Sorry that you are still having trouble.

Did you put those two saved drives into a known good-functioning TrueNAS system and attempt an export, then import, or did you do something else with them??

I only have one PC with truenas setup. I exported them, and then tried to import them again into the same system hoping to be able to ‘zpool remove’ the two dead drives (they died within 24hr of install. They have no new data on them, so IDC about them at all. I just want my old setup back!)

Nowhere. Exporting just marks the pool as “not in use” so it can be safely imported into another system (no ‘-f’ option).
You’ve learned the hard way that redundancy is a must, as well as backups, and now the enterprise roots of ZFS are working against you, as ZFS will NOT mount a pool with missing vdevs and will NOT return any partial or partially corrupted data—it’s complete-and-known-good or nothing at all, “get that tape archive…”

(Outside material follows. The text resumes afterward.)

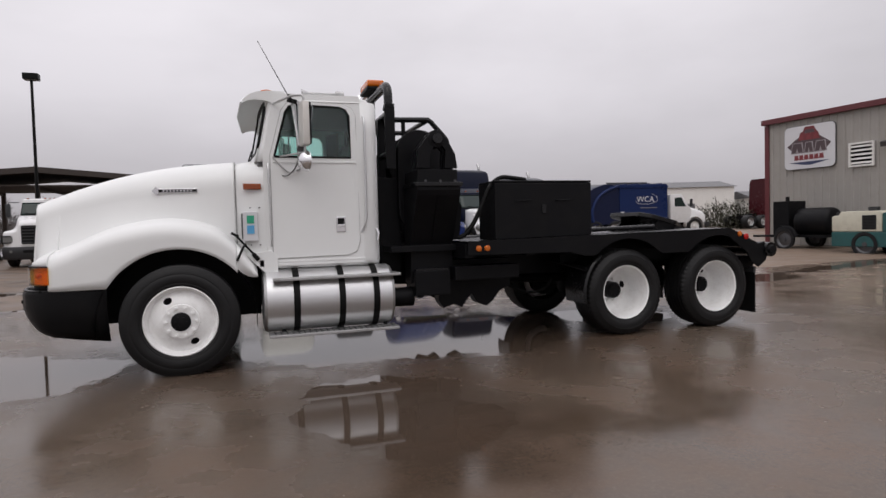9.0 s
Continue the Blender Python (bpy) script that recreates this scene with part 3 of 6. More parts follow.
def hood_profile(x):
    """Half outline from the ridge down the hood's side and over the fender: (half width, height)."""
    zt, hw, zf, fo, zl = smooth_table(HOOD_TOP, x), smooth_table(HOOD_HALF, x), smooth_table(FEND_TOP, x), lerp(FEND_OUT, x), fender_low(x)
    zl = min(zl, zf - 0.008)
    pts = []
    crown, r = 0.025, 0.20 + 0.10 * min(1, max(0, (x + 1.16) / 1.0))
    inner = hw - r
    for k in range(7):
        u = k / 6
        pts.append((inner * u, zt - crown * (u * inner / hw) ** 2))
    z0 = pts[-1][1]
    for k in range(1, 9):
        a = math.pi / 2 * k / 8
        pts.append((inner + r * math.sin(a), z0 - r * 0.9 * (1 - math.cos(a))))
    zs = z0 - r * 0.9
    gap = max(0.02, fo - hw)
    sh = min(0.15, max(0.006, zf - zl) * 0.8, gap * 0.6)
    # a straight slope down the side to a soft crease, then out over the fender's crown
    cx, cz = hw + 0.30 * (gap - sh), zf - 0.005 + 0.10 * (gap - sh)
    cz = min(cz, zs - 0.02)
    for k in range(1, 17):
        u = k / 16
        pts.append((hw + (cx - hw) * (0.55 * u + 0.45 * u * u), zs + (cz - zs) * u))
    for k in range(1, 13):
        u = k / 12
        m1, m2 = (cx + 0.30 * (fo - sh - cx), zf + 0.035 + 0.05 * (gap - sh)), (cx + 0.70 * (fo - sh - cx), zf + 0.012)
        w = ((1 - u) ** 3, 3 * u * (1 - u) ** 2, 3 * u * u * (1 - u), u**3)
        pts.append(tuple(sum(wi * q[i] for wi, q in zip(w, ((cx, cz), m1, m2, (fo - sh, zf)))) for i in (0, 1)))
    for k in range(1, 7):
        a = math.pi / 2 * k / 6
        pts.append((fo - sh + sh * math.sin(a), zf - sh * (1 - math.cos(a))))
    for k in range(1, 5):
        u = k / 4
        pts.append((fo - 0.006 * u, (zf - sh) + (zl - (zf - sh)) * u))
    return pts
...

I don’t know if it is possible to revert the pool to a lower number of drives by forcing import at a specific transaction group.

You best option is to mount the drives in a Windows system (do NOT accept the “friendly” suggestion of formatting the “unknown” drives) and have Klennet ZFS Recovery scan them. It should be able to retrieve all the data that was there before the last two single drive vdevs were added. Then, of course, scanning is free but actual recovery will cost you a $399 licence—and the price of new drives.

Else, you’d have to perform successful necromancy on the two dead drives.
As known to students of Miskatonic University, cold might maintain life into the dying. I once managed to recover data from a defective drive in my sister’s iMac. The process involved taking the drive out (hello, suction cups…), plugging the drive into a USB adapter and running the bare drive on the windowsill (it was winter, outside temperature just above freezing; the summer alternative is to wrap the drive in a bag and put it in the fridge, squeezing the adapter cable through the edge of the door). Even then, the drive only worked for a few minutes at a time before heating to its agony again: Over a few runs that was enough to copy the most important data to my MacBook Pro, but would not have allowed to make a raw copy of the full drive to a new device with dd, as you’d possibly need.